* [Exercise prompt]
In the listing below, find the line holding "scene.view_settings.use_white_balance |= len(values)" and the line holding "scene.view_settings.keyframe_insert(path, frame=frame(t))". Write out those two lines and all lines between, exactly, and nothing more.

Clips as scene scripts:
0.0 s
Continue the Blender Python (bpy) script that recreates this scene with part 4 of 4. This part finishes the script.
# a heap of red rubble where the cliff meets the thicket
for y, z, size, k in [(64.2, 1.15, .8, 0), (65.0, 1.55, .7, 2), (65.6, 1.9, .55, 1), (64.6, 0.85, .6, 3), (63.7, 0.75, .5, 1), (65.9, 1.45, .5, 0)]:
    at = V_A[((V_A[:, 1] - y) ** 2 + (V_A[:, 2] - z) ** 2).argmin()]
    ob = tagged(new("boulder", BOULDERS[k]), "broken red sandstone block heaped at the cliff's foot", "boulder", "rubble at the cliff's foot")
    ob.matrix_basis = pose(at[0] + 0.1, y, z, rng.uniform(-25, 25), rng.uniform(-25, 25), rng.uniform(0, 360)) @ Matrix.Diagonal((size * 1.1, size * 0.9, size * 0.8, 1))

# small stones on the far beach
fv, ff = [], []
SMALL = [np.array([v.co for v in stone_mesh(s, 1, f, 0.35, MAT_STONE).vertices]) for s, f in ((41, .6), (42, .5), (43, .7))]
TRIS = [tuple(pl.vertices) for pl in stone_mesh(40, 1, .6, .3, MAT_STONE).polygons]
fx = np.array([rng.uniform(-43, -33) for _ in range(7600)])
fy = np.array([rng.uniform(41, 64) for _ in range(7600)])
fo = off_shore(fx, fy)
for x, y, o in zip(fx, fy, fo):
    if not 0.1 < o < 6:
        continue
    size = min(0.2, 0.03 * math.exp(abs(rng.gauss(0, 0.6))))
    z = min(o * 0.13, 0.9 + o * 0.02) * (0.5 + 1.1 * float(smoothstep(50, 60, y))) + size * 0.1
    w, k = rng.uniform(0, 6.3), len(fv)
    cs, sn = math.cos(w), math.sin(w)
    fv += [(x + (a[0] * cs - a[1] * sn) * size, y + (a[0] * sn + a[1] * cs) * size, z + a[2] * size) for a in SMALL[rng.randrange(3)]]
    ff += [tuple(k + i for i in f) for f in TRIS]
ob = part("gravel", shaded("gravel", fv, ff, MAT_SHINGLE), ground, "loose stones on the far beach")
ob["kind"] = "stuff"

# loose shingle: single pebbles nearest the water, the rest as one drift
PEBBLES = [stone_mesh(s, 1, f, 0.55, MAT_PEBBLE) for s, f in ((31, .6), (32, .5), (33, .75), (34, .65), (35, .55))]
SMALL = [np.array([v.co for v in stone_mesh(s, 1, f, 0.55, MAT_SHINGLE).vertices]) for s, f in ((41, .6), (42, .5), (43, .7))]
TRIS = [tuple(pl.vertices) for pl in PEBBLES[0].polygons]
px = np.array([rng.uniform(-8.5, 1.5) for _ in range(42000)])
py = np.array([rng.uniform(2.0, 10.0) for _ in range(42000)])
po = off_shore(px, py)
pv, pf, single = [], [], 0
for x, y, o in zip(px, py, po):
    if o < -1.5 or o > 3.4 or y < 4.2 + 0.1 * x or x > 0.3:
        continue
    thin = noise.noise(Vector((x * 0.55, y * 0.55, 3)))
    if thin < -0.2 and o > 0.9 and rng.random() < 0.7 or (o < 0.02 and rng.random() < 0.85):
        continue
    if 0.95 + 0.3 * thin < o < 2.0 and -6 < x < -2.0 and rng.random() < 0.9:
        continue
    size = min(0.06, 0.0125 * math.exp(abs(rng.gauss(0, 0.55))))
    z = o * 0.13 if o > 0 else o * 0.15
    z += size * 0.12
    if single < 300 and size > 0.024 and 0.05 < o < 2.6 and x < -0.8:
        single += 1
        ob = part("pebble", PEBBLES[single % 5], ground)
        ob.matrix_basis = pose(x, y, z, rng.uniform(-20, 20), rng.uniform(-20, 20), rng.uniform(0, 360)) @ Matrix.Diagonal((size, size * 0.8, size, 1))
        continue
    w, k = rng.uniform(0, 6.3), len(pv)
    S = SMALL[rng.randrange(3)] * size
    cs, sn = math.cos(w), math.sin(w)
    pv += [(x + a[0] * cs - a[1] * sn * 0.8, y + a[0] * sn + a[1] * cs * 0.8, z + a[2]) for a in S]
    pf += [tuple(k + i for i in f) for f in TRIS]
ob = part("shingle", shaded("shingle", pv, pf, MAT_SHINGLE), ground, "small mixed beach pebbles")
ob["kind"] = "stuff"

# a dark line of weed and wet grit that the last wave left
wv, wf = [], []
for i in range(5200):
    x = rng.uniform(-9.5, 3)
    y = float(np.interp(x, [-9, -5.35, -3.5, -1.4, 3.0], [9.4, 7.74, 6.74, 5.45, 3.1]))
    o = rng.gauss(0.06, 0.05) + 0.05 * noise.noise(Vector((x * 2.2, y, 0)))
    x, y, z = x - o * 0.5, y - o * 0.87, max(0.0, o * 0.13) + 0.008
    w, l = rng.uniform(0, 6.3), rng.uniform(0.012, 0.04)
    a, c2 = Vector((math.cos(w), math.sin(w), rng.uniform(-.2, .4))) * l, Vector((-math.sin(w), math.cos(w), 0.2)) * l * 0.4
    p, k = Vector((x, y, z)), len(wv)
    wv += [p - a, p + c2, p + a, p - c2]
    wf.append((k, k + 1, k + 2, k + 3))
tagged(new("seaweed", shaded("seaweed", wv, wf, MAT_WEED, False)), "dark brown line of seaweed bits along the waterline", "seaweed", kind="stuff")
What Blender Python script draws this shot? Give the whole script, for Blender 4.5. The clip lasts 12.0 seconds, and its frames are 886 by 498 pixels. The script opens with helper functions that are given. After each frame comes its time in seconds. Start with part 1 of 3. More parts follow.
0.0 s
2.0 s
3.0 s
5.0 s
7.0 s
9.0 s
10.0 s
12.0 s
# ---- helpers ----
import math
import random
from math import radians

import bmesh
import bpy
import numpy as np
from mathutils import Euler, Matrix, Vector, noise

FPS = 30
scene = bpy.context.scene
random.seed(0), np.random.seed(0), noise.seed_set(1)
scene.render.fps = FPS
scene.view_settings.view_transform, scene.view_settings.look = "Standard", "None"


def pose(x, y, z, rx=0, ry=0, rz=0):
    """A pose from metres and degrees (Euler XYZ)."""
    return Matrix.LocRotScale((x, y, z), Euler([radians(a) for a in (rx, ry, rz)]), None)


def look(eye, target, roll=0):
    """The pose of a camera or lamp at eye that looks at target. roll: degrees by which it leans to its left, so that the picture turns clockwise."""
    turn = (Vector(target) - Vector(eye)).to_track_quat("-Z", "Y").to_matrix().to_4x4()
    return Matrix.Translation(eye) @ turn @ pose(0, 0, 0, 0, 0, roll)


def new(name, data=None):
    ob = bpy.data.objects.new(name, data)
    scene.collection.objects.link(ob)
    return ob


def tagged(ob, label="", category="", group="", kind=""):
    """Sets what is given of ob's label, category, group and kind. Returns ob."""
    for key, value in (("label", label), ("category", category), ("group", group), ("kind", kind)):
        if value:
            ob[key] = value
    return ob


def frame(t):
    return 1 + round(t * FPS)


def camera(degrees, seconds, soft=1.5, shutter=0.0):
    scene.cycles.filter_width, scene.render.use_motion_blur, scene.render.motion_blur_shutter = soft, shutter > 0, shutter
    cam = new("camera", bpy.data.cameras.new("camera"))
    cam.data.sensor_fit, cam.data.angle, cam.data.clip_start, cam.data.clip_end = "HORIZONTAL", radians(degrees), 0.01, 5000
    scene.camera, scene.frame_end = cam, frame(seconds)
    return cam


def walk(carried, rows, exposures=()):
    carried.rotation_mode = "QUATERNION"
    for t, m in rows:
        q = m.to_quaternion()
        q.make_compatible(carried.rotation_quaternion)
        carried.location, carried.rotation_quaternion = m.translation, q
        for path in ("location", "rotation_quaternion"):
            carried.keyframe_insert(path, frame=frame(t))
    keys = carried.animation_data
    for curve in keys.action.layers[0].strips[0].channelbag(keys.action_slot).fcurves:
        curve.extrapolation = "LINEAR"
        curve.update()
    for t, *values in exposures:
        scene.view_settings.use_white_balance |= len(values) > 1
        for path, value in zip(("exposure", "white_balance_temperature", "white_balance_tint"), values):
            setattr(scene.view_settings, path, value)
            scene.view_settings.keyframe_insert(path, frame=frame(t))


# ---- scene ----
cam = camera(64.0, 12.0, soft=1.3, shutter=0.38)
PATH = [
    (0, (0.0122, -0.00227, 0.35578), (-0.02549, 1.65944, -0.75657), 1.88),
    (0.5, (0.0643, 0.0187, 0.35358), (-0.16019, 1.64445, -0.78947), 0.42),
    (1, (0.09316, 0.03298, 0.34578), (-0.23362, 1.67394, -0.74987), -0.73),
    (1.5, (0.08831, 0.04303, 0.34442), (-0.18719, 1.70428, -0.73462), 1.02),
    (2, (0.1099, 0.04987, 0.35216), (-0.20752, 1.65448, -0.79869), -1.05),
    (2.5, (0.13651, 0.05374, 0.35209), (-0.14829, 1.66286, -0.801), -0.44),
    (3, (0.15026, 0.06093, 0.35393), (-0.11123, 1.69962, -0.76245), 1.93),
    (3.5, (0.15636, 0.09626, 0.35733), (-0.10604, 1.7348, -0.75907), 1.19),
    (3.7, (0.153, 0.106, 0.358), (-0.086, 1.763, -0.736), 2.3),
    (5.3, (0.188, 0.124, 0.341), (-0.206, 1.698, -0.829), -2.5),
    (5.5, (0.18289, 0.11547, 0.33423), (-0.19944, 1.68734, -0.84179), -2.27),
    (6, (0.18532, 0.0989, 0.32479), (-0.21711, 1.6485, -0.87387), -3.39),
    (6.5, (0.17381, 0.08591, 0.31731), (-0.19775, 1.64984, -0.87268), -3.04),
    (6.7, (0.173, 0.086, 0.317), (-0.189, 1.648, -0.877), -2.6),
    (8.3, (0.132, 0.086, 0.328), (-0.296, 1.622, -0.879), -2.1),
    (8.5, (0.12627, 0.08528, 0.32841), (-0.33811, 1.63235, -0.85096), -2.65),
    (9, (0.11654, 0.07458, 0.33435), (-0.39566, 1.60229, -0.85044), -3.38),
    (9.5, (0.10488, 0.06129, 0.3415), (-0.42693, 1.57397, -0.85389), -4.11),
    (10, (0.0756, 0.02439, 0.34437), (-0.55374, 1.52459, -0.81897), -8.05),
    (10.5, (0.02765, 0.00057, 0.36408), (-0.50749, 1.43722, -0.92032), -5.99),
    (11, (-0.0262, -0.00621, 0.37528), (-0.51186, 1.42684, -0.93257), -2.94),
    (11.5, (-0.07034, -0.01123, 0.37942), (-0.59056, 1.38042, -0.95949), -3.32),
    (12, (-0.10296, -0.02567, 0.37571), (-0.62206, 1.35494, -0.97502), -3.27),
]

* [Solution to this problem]
        scene.view_settings.use_white_balance |= len(values) > 1
        for path, value in zip(("exposure", "white_balance_temperature", "white_balance_tint"), values):
            setattr(scene.view_settings, path, value)
            scene.view_settings.keyframe_insert(path, frame=frame(t))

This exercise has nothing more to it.